About six weeks later on May 23, 2005, Biden—then in his sixth term in the Senate—took to the Senate floor to decry the proposed abolition of the filibuster variously as “an example of the arrogance of power,” “a fundamental power grab by the majority party … designed to change the reading of the Constitution,” and the “nuclear option,” one that would “emasculate the Senate.”

Yet, Biden voted to filibuster legislative measures 137 times during his Senate career, according to Jipping, senior legal fellow with Heritage’s Center for Legal and Judicial Studies.

“You cannot change the Senate rules by a pure majority vote,” Biden thundered.

But that was then, and this is now.

Thankfully, at least two sensible Democratic senators, Joe Manchin of West Virginia and Kyrsten Sinema of Arizona, oppose abolishing the filibuster. (Manchin was one of the 31 Democratic letter-signers; Sinema wasn’t in the Senate at the time.)

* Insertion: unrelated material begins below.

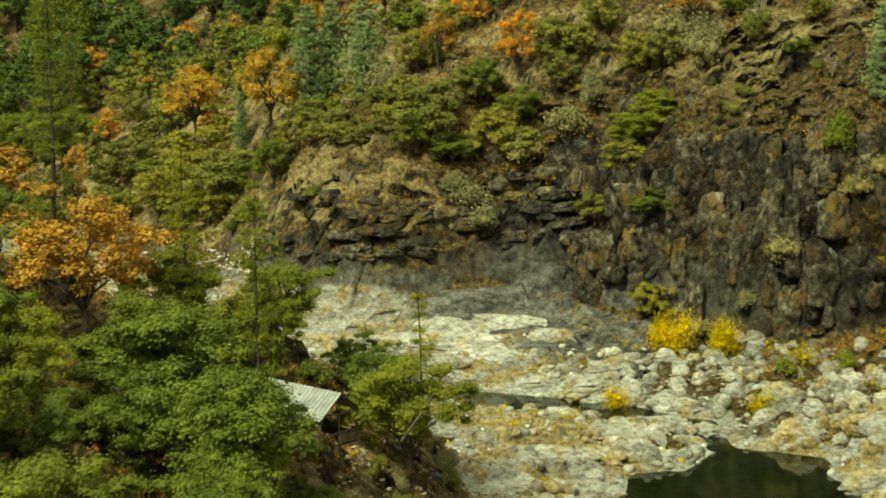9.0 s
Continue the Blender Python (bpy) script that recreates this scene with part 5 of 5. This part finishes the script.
def shed():
    """An open gabled shelter on posts; local y runs along the ridge, away from the open gable."""
    base = tagged(new("shed"), "small open wooden shelter with a corrugated metal roof among the oaks", "shed")
    half, length, eave, ridge = 1.4, 6.6, 1.95, 3.05
    for side in (-1, 1):
        bm = bmesh.new()
        n = 44
        rows = []
        for k in range(n + 1):
            y = -0.25 + (length + 0.5) * k / n
            lift = 0.03 * (k % 2)
            rows.append([bm.verts.new((side * (half + 0.3) * t, y, ridge + 0.05 + (eave - 0.22 - ridge) * t + lift)) for t in (0.0, 0.5, 1.0)])
        for a, b in zip(rows, rows[1:]):
            for j in (0, 1):
                bm.faces.new((a[j], a[j + 1], b[j + 1], b[j]))
        bmesh.ops.recalc_face_normals(bm, faces=bm.faces[:])
        bmesh.ops.solidify(bm, geom=bm.faces[:], thickness=0.015)
        part("roof_panel", bm, MAT_TIN, base, "corrugated galvanised metal roof panel")
        for y in (0.0, length):
            ang = math.atan2(ridge - eave, half)
            bm = box(0, math.hypot(half + 0.28, ridge - eave + 0.22), y - 0.04, y + 0.04, -0.14, -0.02)
            bmesh.ops.transform(bm, matrix=Matrix.Translation((0, 0, ridge + 0.02)) @ Matrix.Rotation(math.pi if side < 0 else 0, 4, "Z") @ Matrix.Rotation(ang, 4, "Y"), verts=bm.verts[:])
            part("rafter", bm, MAT_BOARD, base)
        for y in (0.06, length / 2, length - 0.06):
            part("post", box(side * half - 0.06, side * half + 0.06, y - 0.06, y + 0.06, -1.0, eave), MAT_BOARD, base)
        part("side_rail", box(side * half - 0.03, side * half + 0.03, 0.1, length - 0.1, 0.72, 0.82), MAT_BOARD, base)
        part("side_boards", box(side * half - 0.02, side * half + 0.02, 0.1, length - 0.1, 0.08, 0.6), MAT_BOARD, base)
    part("tie_beam", box(-half - 0.1, half + 0.1, -0.02, 0.1, eave - 0.12, eave), MAT_BOARD, base)
    part("tie_beam", box(-half - 0.1, half + 0.1, length - 0.1, length + 0.02, eave - 0.12, eave), MAT_BOARD, base)
    part("front_post", box(-0.05, 0.05, 0.02, 0.12, 0.0, eave - 0.12), MAT_BOARD, base)
    part("front_rail", box(-half + 0.06, half - 0.06, 0.02, 0.08, 0.72, 0.82), MAT_BOARD, base)
    part("front_boards", box(0.05, half - 0.06, 0.03, 0.07, 0.1, 0.66), MAT_BOARD, base)
    part("deck", box(-half - 0.1, half + 0.1, -0.15, length + 0.1, -0.12, 0.0), MAT_BOARD, base)
    return base


hut = shed()
hut.matrix_basis = Matrix.Translation((8.25, 223.4, 9.5)) @ Euler((0, 0, radians(50))).to_matrix().to_4x4()

for kind in (OAK, OLIVE, FARSCRUB, DARK, GOLD, RUST, GPINE, PINE, FARPINE, SAPLING, BUSH, GREEN, GREYB, LEMON, STRAW, SNAG):
    for p in kind:
        if p.get("fresh"):
            for o in list(p.children_recursive):
                bpy.data.objects.remove(o)
            bpy.data.objects.remove(p)
for ob in bpy.data.objects:
    if ob.get("fresh"):
        del ob["fresh"]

For the country’s sake, Manchin and Sinema must stand their ground in the face of what must surely be intense pressure from their Senate Democratic colleagues and from the party’s far-left base to go along with their hypocritical 180-degree about-face on the filibuster.

In an interview published Tuesday in The Wall Street Journal, Sinema rightly observed that the problem lies not with the Senate’s rules, but with senators themselves.

“When you have a place that’s broken and not working, and many would say that’s the Senate today, I don’t think the solution is to erode the rules,” she said. “I think the solution is for senators to change their behavior and begin to work together, which is what the country wants us to do.”